Data provided ->
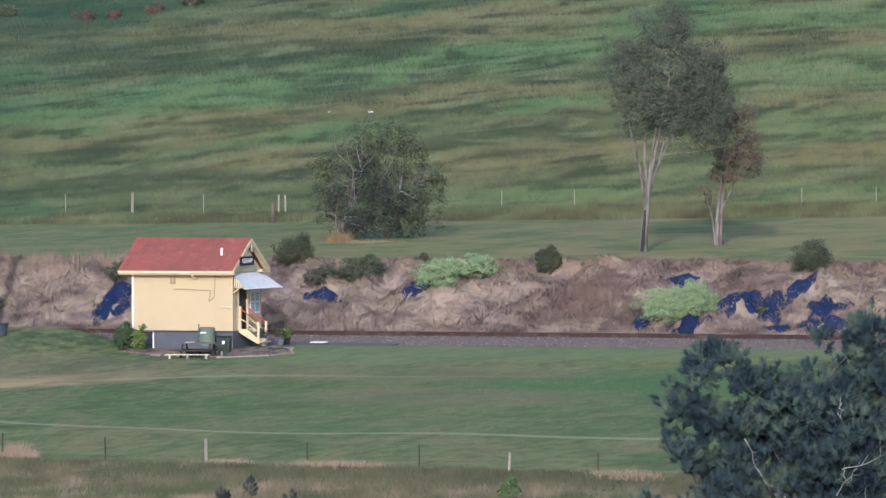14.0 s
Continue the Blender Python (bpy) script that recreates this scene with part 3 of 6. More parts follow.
SHEETS = []  # weed sheets on the cutting: a, b, half length, half height, tilt
for row in ((-10.05, 5.9, 0.98, 1.6, 8), (0.35, 6.35, 0.75, 0.55, 15), (4.95, 6.9, 0.85, 0.85, -40), (-24.7, 6.6, 0.8, 0.5, 0), (-24.9, 4.85, 0.9, 0.4, 15), (-23.2, 5.2, 0.9, 0.45, 10),
            (17.6, 7.85, 1.1, 0.34, 0), (17.0, 4.5, 0.7, 0.5, -20), (19.3, 4.2, 1.0, 0.75, 10), (20.8, 5.5, 0.6, 0.6, -25), (21.6, 6.05, 0.85, 0.8, -12), (22.8, 5.6, 0.8, 0.85, 0), (23.85, 6.9, 0.42, 1.05, -28), (25.7, 5.5, 1.15, 1.05, 0), (25.9, 4.15, 1.25, 0.45, 6), (23.8, 4.1, 0.6, 0.32, 0)):
    SHEETS.append((row[0], row[1] - 0.25, *row[2:]))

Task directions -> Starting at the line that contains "Continue the Blender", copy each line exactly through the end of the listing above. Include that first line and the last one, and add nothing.

Complete response ->
Continue the Blender Python (bpy) script that recreates this scene with part 3 of 6. More parts follow.
SHEETS = []  # weed sheets on the cutting: a, b, half length, half height, tilt
for row in ((-10.05, 5.9, 0.98, 1.6, 8), (0.35, 6.35, 0.75, 0.55, 15), (4.95, 6.9, 0.85, 0.85, -40), (-24.7, 6.6, 0.8, 0.5, 0), (-24.9, 4.85, 0.9, 0.4, 15), (-23.2, 5.2, 0.9, 0.45, 10),
            (17.6, 7.85, 1.1, 0.34, 0), (17.0, 4.5, 0.7, 0.5, -20), (19.3, 4.2, 1.0, 0.75, 10), (20.8, 5.5, 0.6, 0.6, -25), (21.6, 6.05, 0.85, 0.8, -12), (22.8, 5.6, 0.8, 0.85, 0), (23.85, 6.9, 0.42, 1.05, -28), (25.7, 5.5, 1.15, 1.05, 0), (25.9, 4.15, 1.25, 0.45, 6), (23.8, 4.1, 0.6, 0.32, 0)):
    SHEETS.append((row[0], row[1] - 0.25, *row[2:]))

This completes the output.